AFFORD2ACT: Affordance-Guided Automatic Keypoint Selection for Generalizable and Lightweight Robotic Manipulation

TL;DR

AFFORD2ACT tackles the challenge of learning manipulation policies from dense visual inputs by distilling a compact, semantically grounded set of 2D keypoints guided by text-prompted affordances. A three-stage pipeline localizes affordance regions, constructs a small keypoint pool, and learns a transformer-based policy with gating to emphasize task-relevant points, yielding a $38$-dimensional state and training in about $15$ minutes. Across six real-world tasks, the method achieves strong data efficiency and robust generalization to unseen objects, backgrounds, and distractors, with an $82\%$ success rate on unseen instances and open-vocabulary prompts. These results highlight the practical impact of combining affordance grounding with keypoint distillation to enable fast, scalable, and generalizable robotic manipulation without heavy 3D perception or manual annotation.

Abstract

Vision-based robot learning often relies on dense image or point-cloud inputs, which are computationally heavy and entangle irrelevant background features. Existing keypoint-based approaches can focus on manipulation-centric features and be lightweight, but either depend on manual heuristics or task-coupled selection, limiting scalability and semantic understanding. To address this, we propose AFFORD2ACT, an affordance-guided framework that distills a minimal set of semantic 2D keypoints from a text prompt and a single image. AFFORD2ACT follows a three-stage pipeline: affordance filtering, category-level keypoint construction, and transformer-based policy learning with embedded gating to reason about the most relevant keypoints, yielding a compact 38-dimensional state policy that can be trained in 15 minutes, which performs well in real-time without proprioception or dense representations. Across diverse real-world manipulation tasks, AFFORD2ACT consistently improves data efficiency, achieving an 82% success rate on unseen objects, novel categories, backgrounds, and distractors.

Figures (11)

• Figure 1: Top: policy trained with original prompts (“hold”, “stir”) executes the actions over time ($t$). Middle: at test time, the same policy generalizes to synonym prompts (“pick”, “mix”).
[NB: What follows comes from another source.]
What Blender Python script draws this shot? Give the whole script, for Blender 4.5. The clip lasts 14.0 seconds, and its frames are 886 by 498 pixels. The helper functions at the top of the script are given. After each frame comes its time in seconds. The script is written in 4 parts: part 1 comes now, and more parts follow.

Bottom: affordance-guided keypoints with learned importance (green; variable count; ring radius $\propto$ attention) remain stable under unseen object shapes, lighting conditions, dynamic distractors, and scene clutter—leading to successful rollouts.
• Figure 2: Overview of the Afford2Act pipeline. We extract task-relevant object keypoints using affordance masks and DINO filtering, track them across frames, and embed them with a transformer and attention gating. The policy head predicts pose and gripper commands from these compact keypoint representations, enabling vision-based manipulation without requiring proprioception.
• Figure 3: Real-world rollouts of Afford2Act on Pour (top) and Cut (bottom) tasks. In each sequence (left to right: approach $\rightarrow$ interaction $\rightarrow$ completion), green dots mark keypoints automatically selected on the affordance region (e.g., knife for "cut", handle/spout for "pour"). The translucent ring size reflects the attention weight at each step. While keypoints remain fixed on task-relevant parts, the policy dynamically shifts its focus: for "cut", the attention moves from the blade tip toward the handle; for "pour", from the edge to the main handle. This adaptive attention enables robust, context-aware manipulation.
• Figure 4: (Left) A figure of our physical setup, composing of a UR3e Robotic arm and one side RealSenseD435i Camera. (Right) shows the objects we used for seen (right) and unseen (left) scenarios.
• Figure 5: Qualitative generalization on two tasks. Each row shows rollouts for Pour (top) and Kick (bottom). Left: training objects (seen). Right: held-out settings with unseen scenes (new backgrounds/tabletops) and, for Pour, unseen object instances. Within each panel we show three key frames (setup, approach, completion). Without any test-time adaptation, Afford2Act trained from single-view RGB using affordance-guided keypoints successfully transfers by attending to the functional part (mug handle / ball) while ignoring clutter.